Top 10 Tips for Happy Campers
Love camping, hate lying awake cold in the middle of the night? Love camping, hate chewing on charcoal and grit from the campfire meal? Love camping, hate spending days feeling just a little bit too grubby?
Camping doesn’t have to mean roughing it. There are many great products available to make your camping experience comfortable.
1. Sleep Tight – Camp Beds
Does it take you ten minutes to uncrick your neck/back/whole body after a night spent trying to get comfortable in the tent? Invest in a self-inflating mattress, or a mattress with an inbuilt inflator. This does away with the tedious task of blowing up the air-mattress and a self-inflator won’t let you down in the night. There are dozens on the market. Our tip is to find a size that suits you, making sure that it has enough insulation in its design to stop the cold creep from the ground. There are mattresses with inbuilt pillows and the good ones can weigh as little as 900gms, which makes them perfect for hikers.
2. The Best Sleeping Bag
Your sleeping bag is really important. Check the temperature rating to ensure you buy a bag that suits your needs. The Pathfinder V2 is rated to 5˚, made from goose-down and weighs just 830gms. A natural fibre like goose-down will breath to adjust to your body temperature, so you don’t sweat then freeze. Find the Pathfinder at Kathmandu, where they have a huge range of sleeping gear.
You can wash your feather sleeping bag, but don’t use a commercial soap or detergent because they may strip the natural oils from the down and it is these oils that help insulate your body. Try a product like Grangers Down Wash, instead.
3. Your Tent is Your Castle
Tents are as diverse as houses these days. Do some research and buy the one that suits your needs – in the middle of the night in a downpour or high wind, saving a hundred bucks will not feel like a bargain if your tent fails you. This is when you discover that you get what you pay for.
If you are really into camping out, consider a hammock, rather than a tent. In fair weather these are a wonderful alternative. There are styles with in-built mozzie nets and you can slide your self-inflating mattress inside. Mother Nature provides the trees.
4. Let’s Cook
Cooking on a campfire is so romantic…the shooting flames, the scent of wood smoke, the actual wood smoke, the charcoal you thought was cool, more smoke, burned fingers, smoke, charcoaled sausages tasting of smoke.

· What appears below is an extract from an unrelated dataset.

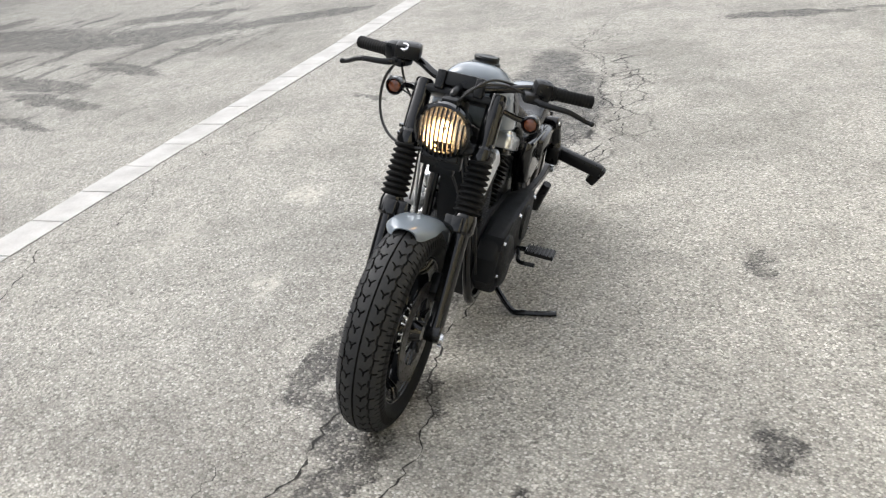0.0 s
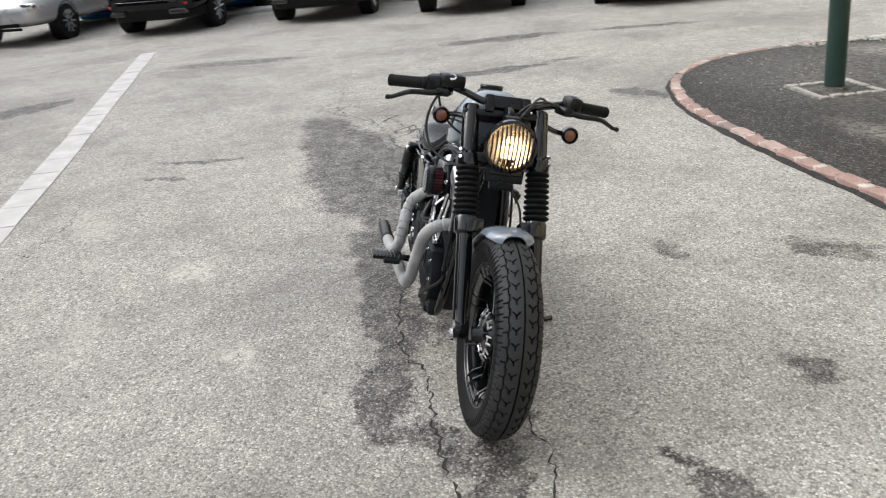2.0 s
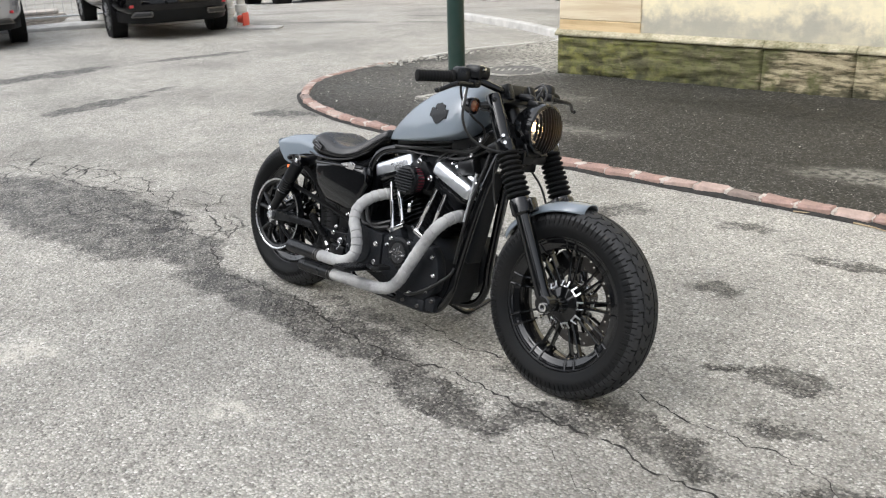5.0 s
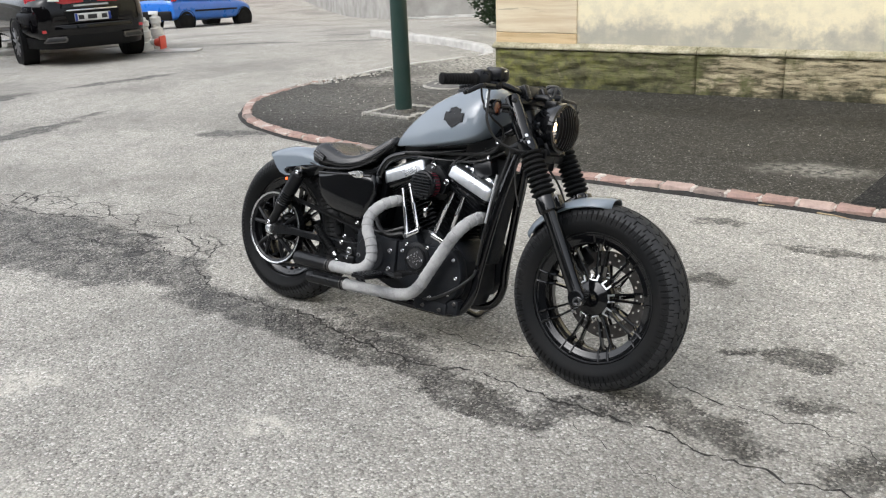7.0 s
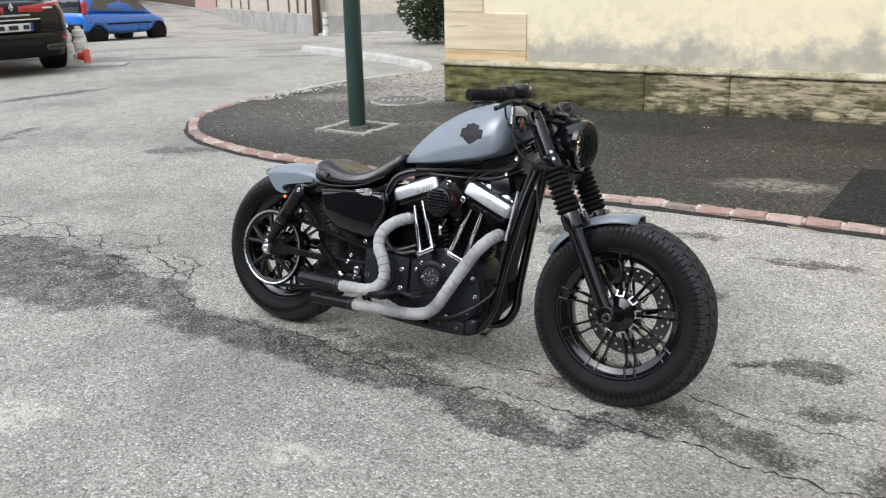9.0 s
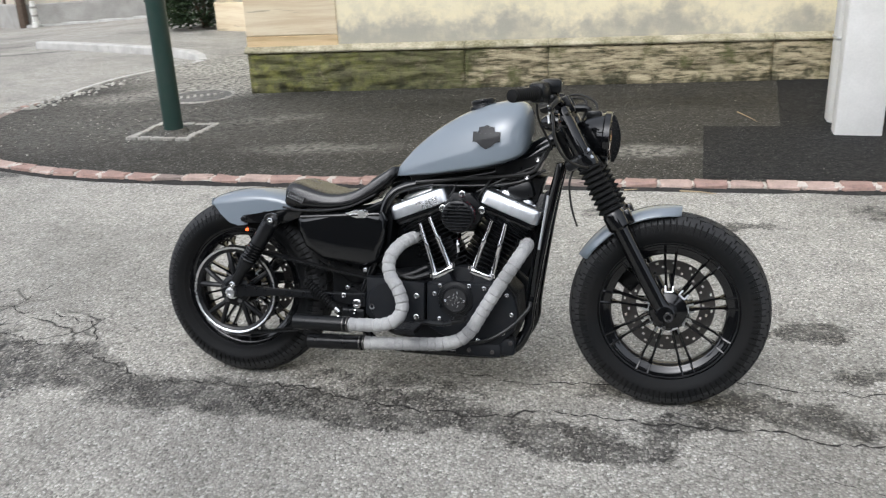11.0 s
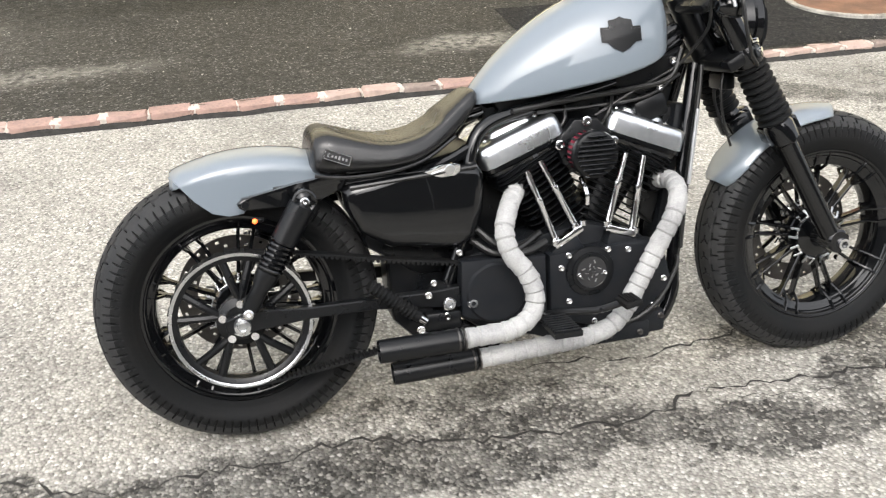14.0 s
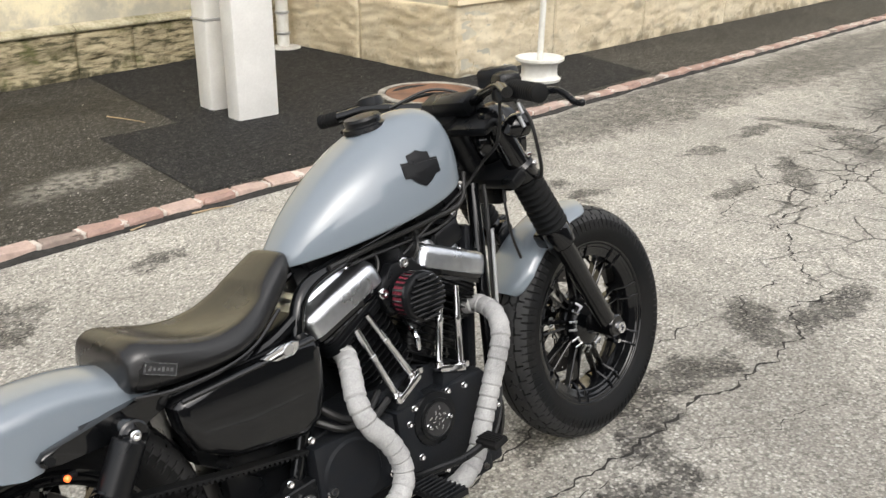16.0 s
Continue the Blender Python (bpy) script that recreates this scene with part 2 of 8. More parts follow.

A great way to avoid burning and smoke inhalation is with a camp oven. This is a big cast-iron pot with a snug lid. Simply chop up vegetables and whatever protein you favour, add seasoning and water or stock to cover and set the pot onto the embers. Check it occasionally until the food is cooked. You can cook a whole chicken this way, with the potatoes and carrots tucked in alongside. And then there is only one pot to wash.
5. Light Cooking
However, camp ovens are heavy, so for walk-in, walk-out campers, check out the Ascent range of lightweight cookware at Kathmandu, and a gas stove like the Backpacker Stove. This runs off Gasmate screw-on type canisters and weighs just 50gms. Or for the hard-core campers, dehydrated food packs! Go Native is a recommended brand.
6. Light my Fire
Another handy must-have for fire devotees is the flint. Kathmandu sell a Flintstick Firestarter that is reliable, water-resistant and pretty cool looking.
7. Lighten Up
Cooking is easier with a head torch, a camping must-have and there are so many on the market. Make sure to choose one with a minimum of 100 lumins; we would recommend 200 lumins.
8. Camping Showers
Getting into bed sandy, sweaty or a bit grubby is not fun, but is a part of camping, unless you invest in a solar shower. Again, there are many on the market so our only advice is to buy a reliable brand that will last. Try it out before you go and remember that a full shower bladder is a heavy shower bladder, so sling it over a branch that will take the weight!
9. Powder Down
Another tip for seaside campers is to take along some talcum powder and use this before bed to smooth over that prickly salt-air skin.
10. Dry Sacks for Camping
A dry sack is a good investment. Keep valuables like phones, wallets, matches and medicines in the dry sack, safe from the rain. This is a must-have for boating adventures and fishing trips.
11. Camp First Aid (That’s an extra tip for free – could be a life saver!)
Another good investment is a decent first-aid kit. Any kit should contain antiseptic, a selection of band-aids, sterile wound dressings, swabs or cotton wool, a snake-bite compression bandage, a triangular bandage, adhesive bandage, adhesive strapping, zip-lock bags, pencil and paper, tweezers, safety pins and scissors. Camping specialists like Kathmandu sell ready-made packs in lightweight bags. If you are venturing away from help, doing a basic first-aid course would be sensible, as well as leaving a trusted person information about where you are going and when to expect you home.
Having the right gear doesn’t mean having a lot of gear. You can have a comfortable camping trip with the bare necessities, but experience has taught us that buying the cheapest brand is often false economy. Suit your gear to the terrain and your intentions.